- **Task to complete**:
Your task is to repeat only the lines from the one with "5. This part finishes the script." through the one with "23.0, 110, 0.04)", exactly as they stand, both ends included.

- **Source records**:

--------------------------------------------------

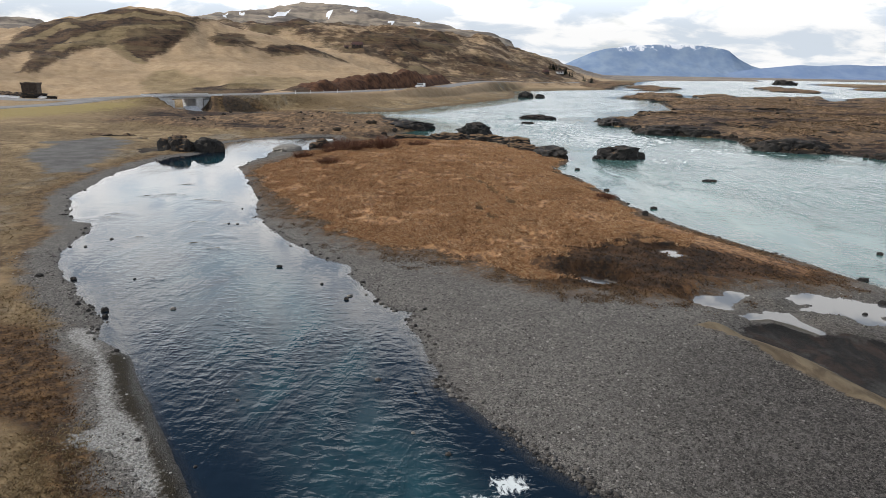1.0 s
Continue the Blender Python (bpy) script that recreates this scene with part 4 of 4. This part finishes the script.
# rock colours tinted blue to stand in for haze in the air
HAZE_BLUE_ROCK = haze_material("haze_blue_rock", (0.19, 0.27, 0.41), (0.27, 0.35, 0.46), 164, 180)
HAZE_FAR_ROCK = haze_material("haze_blue_range", (0.19, 0.27, 0.43), (0.25, 0.33, 0.47), 900, 950)
TABLE = [(540, 12), (650, 40), (760, 92), (860, 135), (930, 154), (1090, 174), (1240, 184), (1375, 184), (1500, 176), (1590, 164), (1630, 155), (1690, 110), (1770, 72), (1880, 44), (2100, 22)]
far_mountain("table_mountain", (540, 2100), 3950, 380, lambda x: ramp(x, TABLE) * 1.0, HAZE_BLUE_ROCK, "flat-topped mountain coloured blue with haze, snow along its summit")
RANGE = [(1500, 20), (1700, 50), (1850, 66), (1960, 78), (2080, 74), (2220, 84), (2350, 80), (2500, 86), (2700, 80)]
far_mountain("far_range", (1500, 2700), 3850, 250, lambda x: ramp(x, RANGE), HAZE_FAR_ROCK, "low mountain range on the horizon, coloured blue with haze")
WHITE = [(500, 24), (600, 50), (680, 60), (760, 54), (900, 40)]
# haze over the snowy range is likewise put into its pale blue tones
far_mountain("snow_range", (450, 900), 4420, 150, lambda x: ramp(x, WHITE), haze_material("haze_blue_snow", (0.30, 0.38, 0.50), (0.5, 0.58, 0.7), 20, 60), "snowy range far behind, its colour paled with haze")


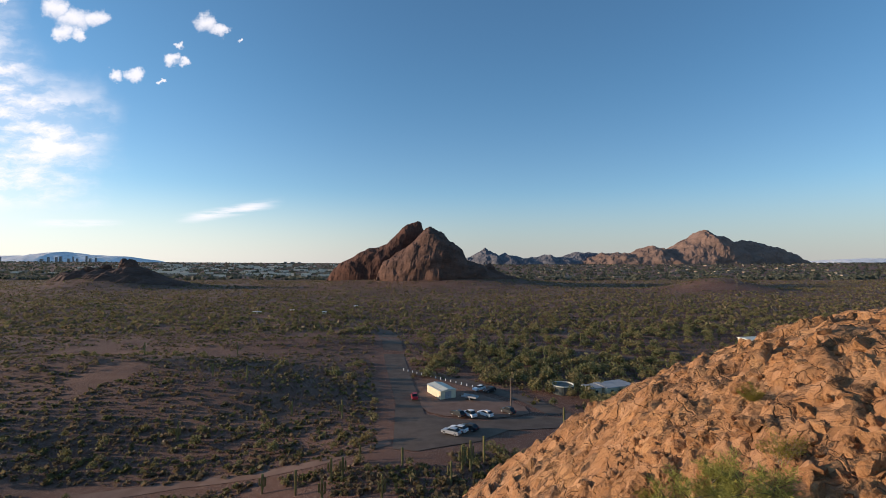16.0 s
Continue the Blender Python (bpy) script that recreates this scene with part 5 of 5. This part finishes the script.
butte("low_butte", "rocky knob on the low butte's shoulder", BUTTE, [-550, -547, -543, -534, -528, -524], [22, 31, 38, 38, 30, 22], 846, 10, 14, 8.0, 8, 0.5, 0.0, 0.26)


def range_line(name, label, mat, far, across, ups, seed, lumps=190, knobbly=0.24):
    butte(name, label, mat, [far * a + 11 for a in across], [39 + far * u for u in ups], far, 420, 8, seed, lumps, 1.4, 0.0, knobbly)


range_line("camel_mountain", "large sunlit double-humped desert mountain far off", MOUNTAIN, 4300,
           [0.330, 0.352, 0.389, 0.420, 0.450, 0.475, 0.494, 0.510, 0.518, 0.542, 0.573, 0.592, 0.611, 0.629, 0.647, 0.665, 0.680, 0.702, 0.727, 0.770, 0.818, 0.873],
           [0.000, 0.010, 0.023, 0.027, 0.019, 0.033, 0.041, 0.034, 0.026, 0.035, 0.051, 0.062, 0.076, 0.068, 0.060, 0.052, 0.044, 0.052, 0.048, 0.039, 0.018, 0.000], 12.0, 101, 0.26)
range_line("peaked_mountain", "jagged mountain range on the horizon, tinted blue-grey for distance", BLUE_MOUNTAIN, 4560,
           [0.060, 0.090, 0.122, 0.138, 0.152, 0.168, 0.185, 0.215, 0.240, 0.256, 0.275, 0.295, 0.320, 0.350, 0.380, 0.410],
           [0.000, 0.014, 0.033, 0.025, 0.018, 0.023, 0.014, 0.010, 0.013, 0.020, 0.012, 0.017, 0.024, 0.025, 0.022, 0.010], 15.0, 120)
range_line("hazy_range", "pale hazy mountain range beyond the city", HAZE_PAINTED, 4700,
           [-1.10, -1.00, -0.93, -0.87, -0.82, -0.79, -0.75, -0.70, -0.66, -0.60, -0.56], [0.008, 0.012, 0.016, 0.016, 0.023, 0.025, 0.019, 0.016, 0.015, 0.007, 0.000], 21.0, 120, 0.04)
range_line("hazy_range", "pale low range at the end of the valley", HAZE_PAINTED, 4700, [0.84, 0.89, 0.94, 1.00, 1.08], [0.004, 0.009, 0.012, 0.014, 0.012], 23.0, 110, 0.04)


# ---- far city ----
def city():
    rng = random.Random(50)
    heap, warehouses = Heap(), Heap()
    for k in range(520):
        far = rng.uniform(1400, 4000)
        u = (rng.uniform(-0.58, -0.20), rng.uniform(0.25, 0.95), rng.uniform(-1.05, -0.55), rng.uniform(-0.58, -0.20))[k % 4]
        x, y = far * u, far
        w, d, h = rng.uniform(10, 55), rng.uniform(10, 24), rng.uniform(3, 6) + (4 if k % 4 == 0 else 0)
        z = tall(x, y)
        box(warehouses if k % 4 == 0 or k % 12 == 2 else heap, x - w / 2, x + w / 2, y, y + d, z - 2, z + h)
    for name, hp, mat, label in (("far_houses", heap, TAN, "tan low city buildings in the far distance"), ("far_warehouses", warehouses, PALE_WALL, "white flat warehouses in the far distance")):
        ob = new(name, hp.mesh(name, mat))
        tagged(ob, label, "buildings", kind="stuff")
    for u, h, w in ((-0.925, 62, 26), (-0.838, 40, 30), (-0.823, 46, 24), (-0.806, 60, 22), (-0.797, 64, 26), (-0.780, 48, 26), (-0.770, 70, 20), (-0.762, 44, 30),
                    (-0.742, 60, 22), (-0.735, 40, 28), (-0.722, 52, 24), (-0.30, 16, 50), (-0.315, 20, 40), (-0.285, 14, 60)):
        far, h, w = 4250, h * rng.uniform(0.55, 0.9) + 6, w * rng.uniform(0.4, 0.65)
        x = far * u
        z = tall(x, far)
        ob = thing("office_tower", pose(x, far, z - 2), "distant office tower of the city skyline", "tower", "city towers")
        part("wall", block_mesh("wall", GREY_PAINT, (-w / 2, w / 2, 0, w, 0, h)), ob)
        part("roof", block_mesh("roof", GREY_PAINT, (-w / 2 - 1, w / 2 + 1, -1, w + 1, h, h + 2)), ob)
        for i in range(5):
            part("window_band", block_mesh("window_band", GLASS, (-w / 2 + 1, w / 2 - 1, -0.5, 0, h * (0.12 + 0.18 * i), h * (0.2 + 0.18 * i))), ob)


city()


# ---- scrub of the plain ----
def off_road(x, y):
    """True where neither road nor car park lies."""
    t = np.clip((y - 168) / 170, 0, 1)
    on = (np.abs(x - (8.0 - 22.0 * t)) < 6.5) & (y > 160) & (y < 350)
    on |= (x > 2) & (x < 52) & (y > 166) & (y < 200)
    on |= (x > 5) & (x < 40) & (y >= 198) & (y < 232) & (y < 246 - 0.75 * (x - 2))
    on |= (np.abs(y - 165.5 - 2 * np.sin(x / 20)) < 2.2) & (x < 5) & (x > -75)
    on |= (np.abs(y - (292 - 0.86 * (x - 66))) < 4) & (x > 60) & (x < 130)
    return ~on


def plain_scrub():
    rng = np.random.default_rng(90)
    n = 100000
    d = 60 + 1150 * rng.random(n) ** 1.6
    u = -1.15 + 2.5 * rng.random(n)
    x, y = 12 + d * u, 74 + d
    y2 = y + 0
    keep = off_road(x, y2) & (y > 128) & (rough(x, y, 30, 61) + 0.8 * rough(x, y, 9, 62) > -0.85) & ~((np.abs(x - 10) < 55) & (y < 138))
    x, y = x[keep], y[keep]
    size = 0.40 + 1.2 * rng.random(len(x)) ** 3
    near = y < 330
    scrub("creosote_scrub", "low olive creosote scrub dotting the plain", x[near], y[near], size[near], 11, SCRUB, 91)
    scrub("far_scrub", "sparse dark scrub far across the plain", x[~near], y[~near], size[~near] * 1.7, 3, SCRUB, 92)
    m = 11000
    d = 260 + 950 * rng.random(m)
    fx, fy = 12 + d * (-1.15 + 2.5 * rng.random(m)), 74 + d
    scrub("far_scrub", "dark scrub thickening towards the buttes", fx, fy, 1.3 + 2.2 * rng.random(m), 4, SCRUB, 95)
    # trees: along the road, round the car park, in the wash, and in front of the buttes
    tx, ty, ts = [], [], []
    for cx, cy, sx, sy, k, low, high in ((70, 258, 34, 26, 330, 2.5, 5.5), (48, 222, 10, 8, 26, 3.0, 5.0), (22, 262, 16, 14, 40, 2.0, 4.0), (-2, 215, 1.6, 34, 26, 1.6, 2.8),
                                         (120, 330, 60, 26, 150, 3.0, 5.5), (-120, 420, 130, 30, 260, 1.5, 3.2), (60, 420, 130, 40, 260, 1.8, 3.8), (250, 420, 80, 60, 200, 2.5, 4.5),
                                         (-60, 178, 40, 10, 26, 1.6, 2.8), (30, 166, 10, 4, 26, 1.6, 2.8), (64, 206, 7, 4, 22, 2.2, 3.6), (-250, 500, 160, 60, 300, 1.5, 3.0),
                                         (-115, 240, 60, 34, 110, 1.2, 2.4), (-40, 168, 34, 8, 40, 1.2, 2.2), (10.5, 290, 1.5, 40, 34, 1.2, 2.2), (-150, 330, 90, 40, 160, 1.3, 2.6)):
        tx.append(rng.normal(cx, sx, k))
        ty.append(rng.normal(cy, sy, k))
        ts.append(low + (high - low) * rng.random(k))
    tx, ty, ts = np.concatenate(tx), np.concatenate(ty), np.concatenate(ts)
    keep = off_road(tx, ty) & (ty > 140)
    scrub("mesquite_thicket", "dense green mesquite and palo verde thickets on the plain", tx[keep], ty[keep], ts[keep], 150, TREE_SCRUB, 93, 0.9, 0.8, 0.62)
    # the wooded city
    m = 9000
    far = 1250 + 3300 * rng.random(m) ** 1.2
    u = -1.15 + 2.3 * rng.random(m)
    scrub("city_trees", "dark green trees of the distant city", far * u, far, 7 + 9 * rng.random(m), 4, CITY_LEAF, 94, 0.5, 1.0)


# City leaves coloured lighter to stand in for distance haze.
CITY_LEAF = leaf_material("haze_lightened_leaf", (0.078, 0.086, 0.062), (0.125, 0.130, 0.092), (0.105, 0.105, 0.078))
TREE_SCRUB = leaf_material("thicket_leaf", (0.120, 0.124, 0.050), (0.235, 0.222, 0.090), (0.175, 0.158, 0.070), (0.290, 0.232, 0.105))
plain_scrub()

--------------------------------------------------

- **Result for this task**:
Continue the Blender Python (bpy) script that recreates this scene with part 5 of 5. This part finishes the script.
butte("low_butte", "rocky knob on the low butte's shoulder", BUTTE, [-550, -547, -543, -534, -528, -524], [22, 31, 38, 38, 30, 22], 846, 10, 14, 8.0, 8, 0.5, 0.0, 0.26)


def range_line(name, label, mat, far, across, ups, seed, lumps=190, knobbly=0.24):
    butte(name, label, mat, [far * a + 11 for a in across], [39 + far * u for u in ups], far, 420, 8, seed, lumps, 1.4, 0.0, knobbly)


range_line("camel_mountain", "large sunlit double-humped desert mountain far off", MOUNTAIN, 4300,
           [0.330, 0.352, 0.389, 0.420, 0.450, 0.475, 0.494, 0.510, 0.518, 0.542, 0.573, 0.592, 0.611, 0.629, 0.647, 0.665, 0.680, 0.702, 0.727, 0.770, 0.818, 0.873],
           [0.000, 0.010, 0.023, 0.027, 0.019, 0.033, 0.041, 0.034, 0.026, 0.035, 0.051, 0.062, 0.076, 0.068, 0.060, 0.052, 0.044, 0.052, 0.048, 0.039, 0.018, 0.000], 12.0, 101, 0.26)
range_line("peaked_mountain", "jagged mountain range on the horizon, tinted blue-grey for distance", BLUE_MOUNTAIN, 4560,
           [0.060, 0.090, 0.122, 0.138, 0.152, 0.168, 0.185, 0.215, 0.240, 0.256, 0.275, 0.295, 0.320, 0.350, 0.380, 0.410],
           [0.000, 0.014, 0.033, 0.025, 0.018, 0.023, 0.014, 0.010, 0.013, 0.020, 0.012, 0.017, 0.024, 0.025, 0.022, 0.010], 15.0, 120)
range_line("hazy_range", "pale hazy mountain range beyond the city", HAZE_PAINTED, 4700,
           [-1.10, -1.00, -0.93, -0.87, -0.82, -0.79, -0.75, -0.70, -0.66, -0.60, -0.56], [0.008, 0.012, 0.016, 0.016, 0.023, 0.025, 0.019, 0.016, 0.015, 0.007, 0.000], 21.0, 120, 0.04)
range_line("hazy_range", "pale low range at the end of the valley", HAZE_PAINTED, 4700, [0.84, 0.89, 0.94, 1.00, 1.08], [0.004, 0.009, 0.012, 0.014, 0.012], 23.0, 110, 0.04)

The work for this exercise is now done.